### Task objective
Exclude images, then output the remaining data verbatim.

### Data extract
※ ※ ※
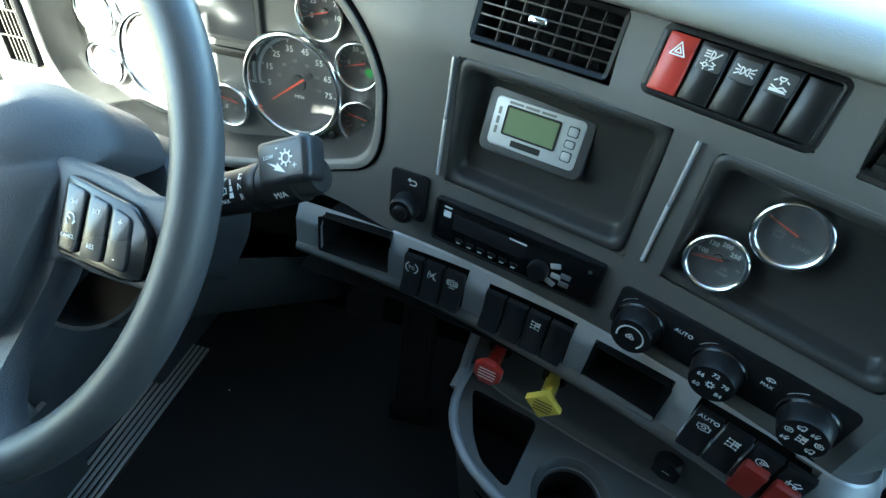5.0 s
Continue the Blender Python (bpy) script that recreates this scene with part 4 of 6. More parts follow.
# ---------------------------------------------------------------- seats
def seat(x):
    s = thing("truck_seat", "dark blue-grey vinyl truck seat with stitched cushion", "seat", pose(x, 0.25, 0.0), group="truck seats")

    def seam_at(v):
        """Half width of the ribbed middle: widens towards the front corners."""
        return 0.24 + 0.50 * max(0.0, v) ** 1.6

    def swell(u, v):
        """The padded top: round front corners, bolsters outside two seams, soft ribs between them."""
        e = (1 - abs(u) ** 5) ** 0.35 * (1 - abs(v) ** 6) ** 0.35
        side = seam_at(v)
        seam = 0.012 * math.exp(-((abs(u) - side) / 0.04) ** 2)
        bol = 0.02 * min(0.4, max(0, abs(u) - side)) / 0.4
        rib = 0.0035 * abs(math.cos(v * 26)) * (abs(u) < side)
        front = 0.19 * abs(u) ** 3.6 * max(0.0, v)
        return (u * 0.27, 0.15 + v * 0.26 - front, 0.36 + (0.13 + bol - seam + rib) * e)

    cush = bmesh.new()
    nx, ny = 72, 96
    vs = []
    for i in range(nx + 1):
        row = []
        for j in range(ny + 1):
            row.append(cush.verts.new(swell(i / nx * 2 - 1, j / ny * 2 - 1)))
        vs.append(row)
    for i in range(nx):
        for j in range(ny):
            cush.faces.new((vs[i][j], vs[i + 1][j], vs[i + 1][j + 1], vs[i][j + 1]))
    part("cushion", cush, SEAT, s, "stitched seat cushion", None, 180)
    for k in range(0, 8):
        vr = math.pi * (k + 0.5) / 26
        half = seam_at(vr) * 0.97
        part("rib_stitching", tube([swell(u, vr) for u in steps(-half, half, 20)], 0.0011, 6), MATT, s, "dark stitched line")
    for side in (-1, 1):
        part("side_seam", tube([swell(side * seam_at(v), v) for v in steps(-0.9, 0.95, 24)], 0.0016, 6), MATT, s, "dark piped seam")
    part("backrest", box(0.52, 0.14, 0.72, 0.06, (0, -0.20, 0.83), 4), SEAT, s, "padded backrest")
    part("base", box(0.4, 0.42, 0.36, 0.03, (0, 0.1, 0.18)), MATT, s, "black seat base")
    return s


seat(0.62)
seat(-0.60).location.y = -0.25


# ---------------------------------------------------------------- air vents
VANE = material("vane_plastic", (0.042, 0.038, 0.032), 0.4, grain=900, relief=0.1)


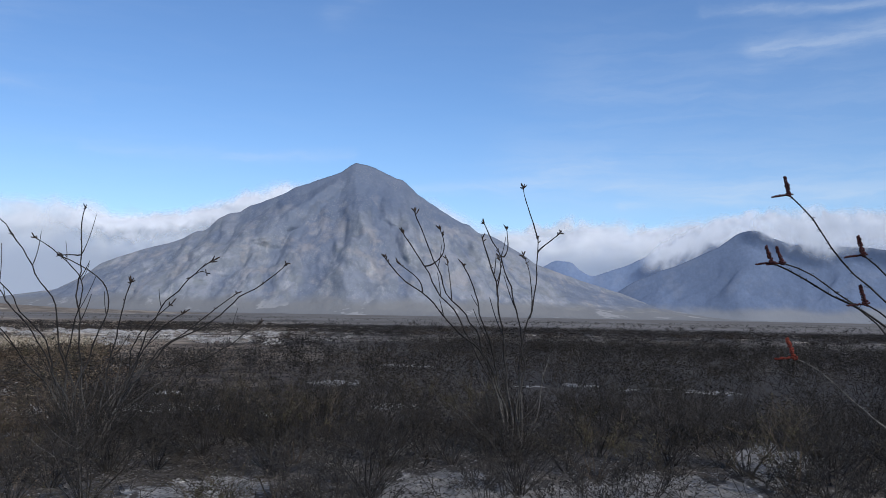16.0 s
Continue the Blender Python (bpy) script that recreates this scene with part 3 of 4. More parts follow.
※ ※ ※
### Solution for this exercise
5.0 s
Continue the Blender Python (bpy) script that recreates this scene with part 4 of 6. More parts follow.
# ---------------------------------------------------------------- seats
def seat(x):
    s = thing("truck_seat", "dark blue-grey vinyl truck seat with stitched cushion", "seat", pose(x, 0.25, 0.0), group="truck seats")

    def seam_at(v):
        """Half width of the ribbed middle: widens towards the front corners."""
        return 0.24 + 0.50 * max(0.0, v) ** 1.6

    def swell(u, v):
        """The padded top: round front corners, bolsters outside two seams, soft ribs between them."""
        e = (1 - abs(u) ** 5) ** 0.35 * (1 - abs(v) ** 6) ** 0.35
        side = seam_at(v)
        seam = 0.012 * math.exp(-((abs(u) - side) / 0.04) ** 2)
        bol = 0.02 * min(0.4, max(0, abs(u) - side)) / 0.4
        rib = 0.0035 * abs(math.cos(v * 26)) * (abs(u) < side)
        front = 0.19 * abs(u) ** 3.6 * max(0.0, v)
        return (u * 0.27, 0.15 + v * 0.26 - front, 0.36 + (0.13 + bol - seam + rib) * e)

    cush = bmesh.new()
    nx, ny = 72, 96
    vs = []
    for i in range(nx + 1):
        row = []
        for j in range(ny + 1):
            row.append(cush.verts.new(swell(i / nx * 2 - 1, j / ny * 2 - 1)))
        vs.append(row)
    for i in range(nx):
        for j in range(ny):
            cush.faces.new((vs[i][j], vs[i + 1][j], vs[i + 1][j + 1], vs[i][j + 1]))
    part("cushion", cush, SEAT, s, "stitched seat cushion", None, 180)
    for k in range(0, 8):
        vr = math.pi * (k + 0.5) / 26
        half = seam_at(vr) * 0.97
        part("rib_stitching", tube([swell(u, vr) for u in steps(-half, half, 20)], 0.0011, 6), MATT, s, "dark stitched line")
    for side in (-1, 1):
        part("side_seam", tube([swell(side * seam_at(v), v) for v in steps(-0.9, 0.95, 24)], 0.0016, 6), MATT, s, "dark piped seam")
    part("backrest", box(0.52, 0.14, 0.72, 0.06, (0, -0.20, 0.83), 4), SEAT, s, "padded backrest")
    part("base", box(0.4, 0.42, 0.36, 0.03, (0, 0.1, 0.18)), MATT, s, "black seat base")
    return s


seat(0.62)
seat(-0.60).location.y = -0.25


# ---------------------------------------------------------------- air vents
VANE = material("vane_plastic", (0.042, 0.038, 0.032), 0.4, grain=900, relief=0.1)


16.0 s
Continue the Blender Python (bpy) script that recreates this scene with part 3 of 4. More parts follow.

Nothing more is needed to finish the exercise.